GOAL OF THE EXERCISE → Quote every line as written. Omit pictures.

## Start

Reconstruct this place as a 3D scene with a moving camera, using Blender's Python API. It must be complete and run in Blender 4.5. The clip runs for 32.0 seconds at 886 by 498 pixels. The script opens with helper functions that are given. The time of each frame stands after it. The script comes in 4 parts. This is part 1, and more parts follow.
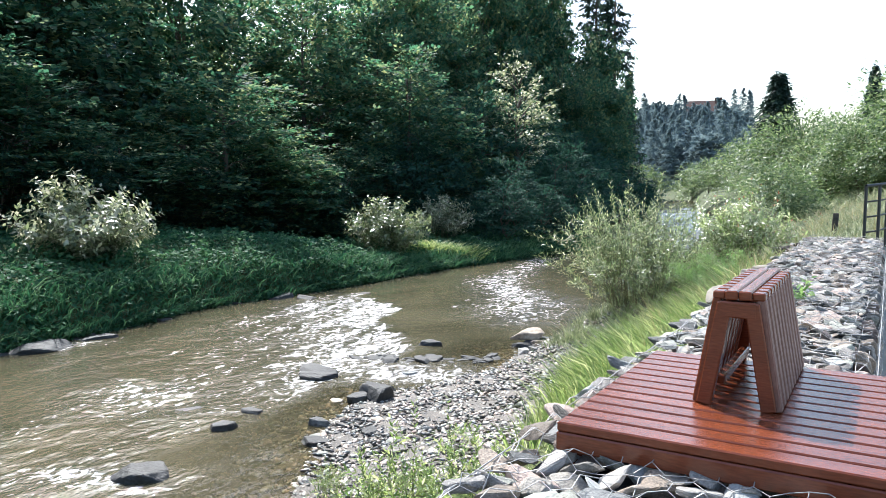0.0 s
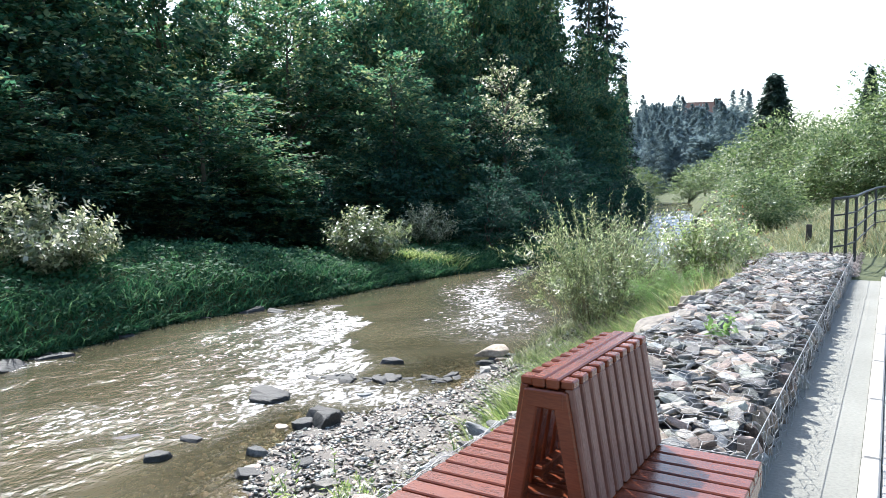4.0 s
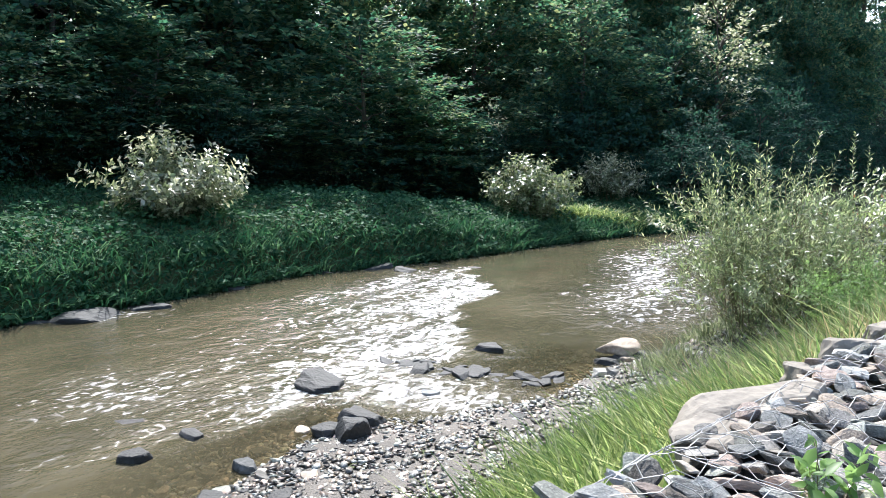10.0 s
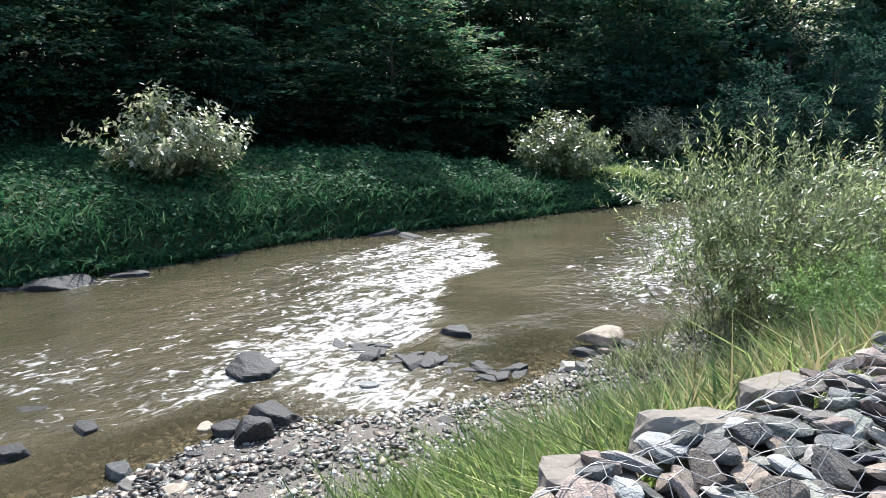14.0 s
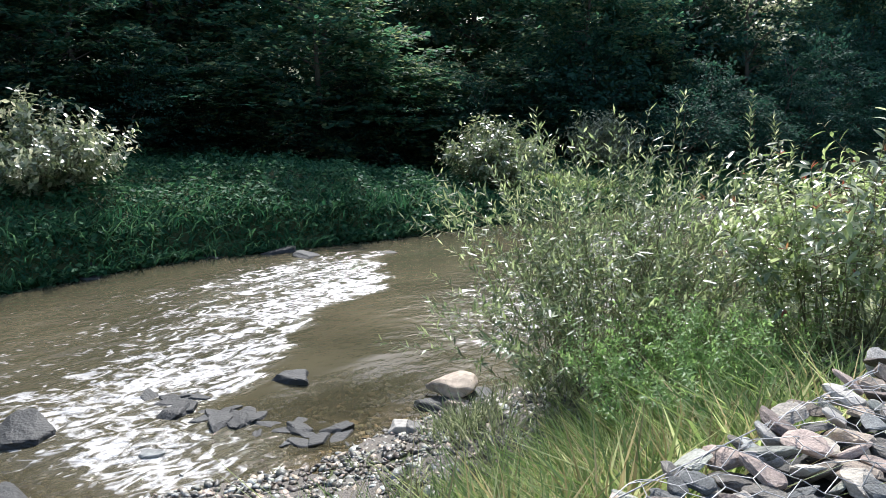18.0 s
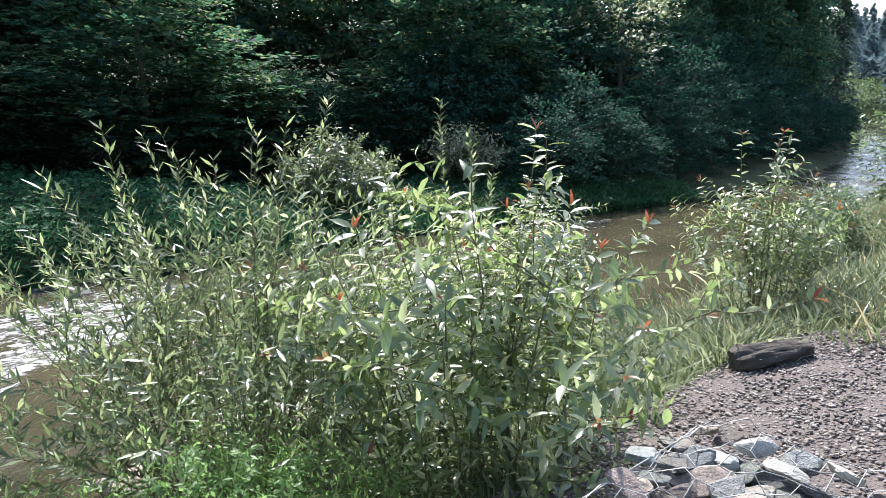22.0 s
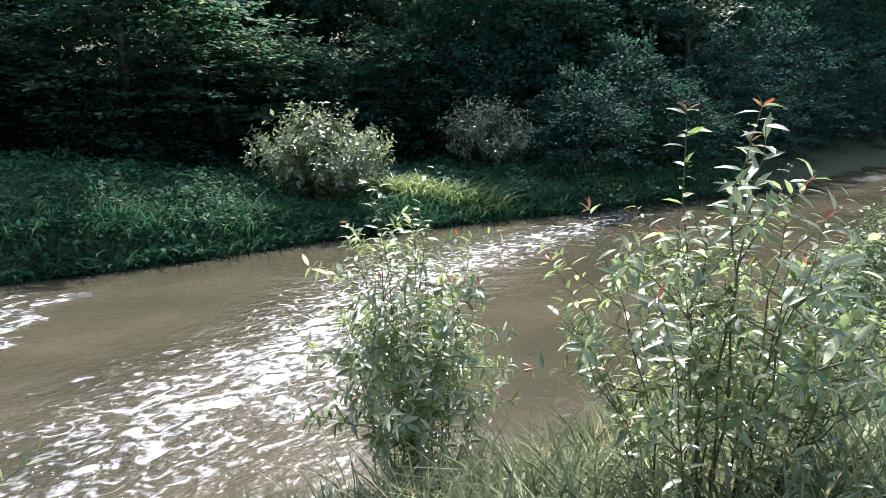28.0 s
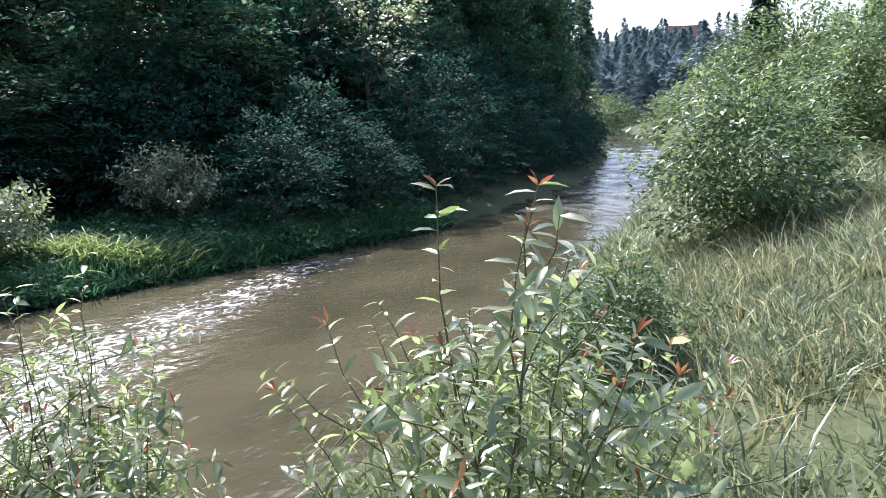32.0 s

## End

CORRECT ANSWER →
Reconstruct this place as a 3D scene with a moving camera, using Blender's Python API. It must be complete and run in Blender 4.5. The clip runs for 32.0 seconds at 886 by 498 pixels. The script opens with helper functions that are given. The time of each frame stands after it. The script comes in 4 parts. This is part 1, and more parts follow.
0.0 s
4.0 s
10.0 s
14.0 s
18.0 s
22.0 s
28.0 s
32.0 s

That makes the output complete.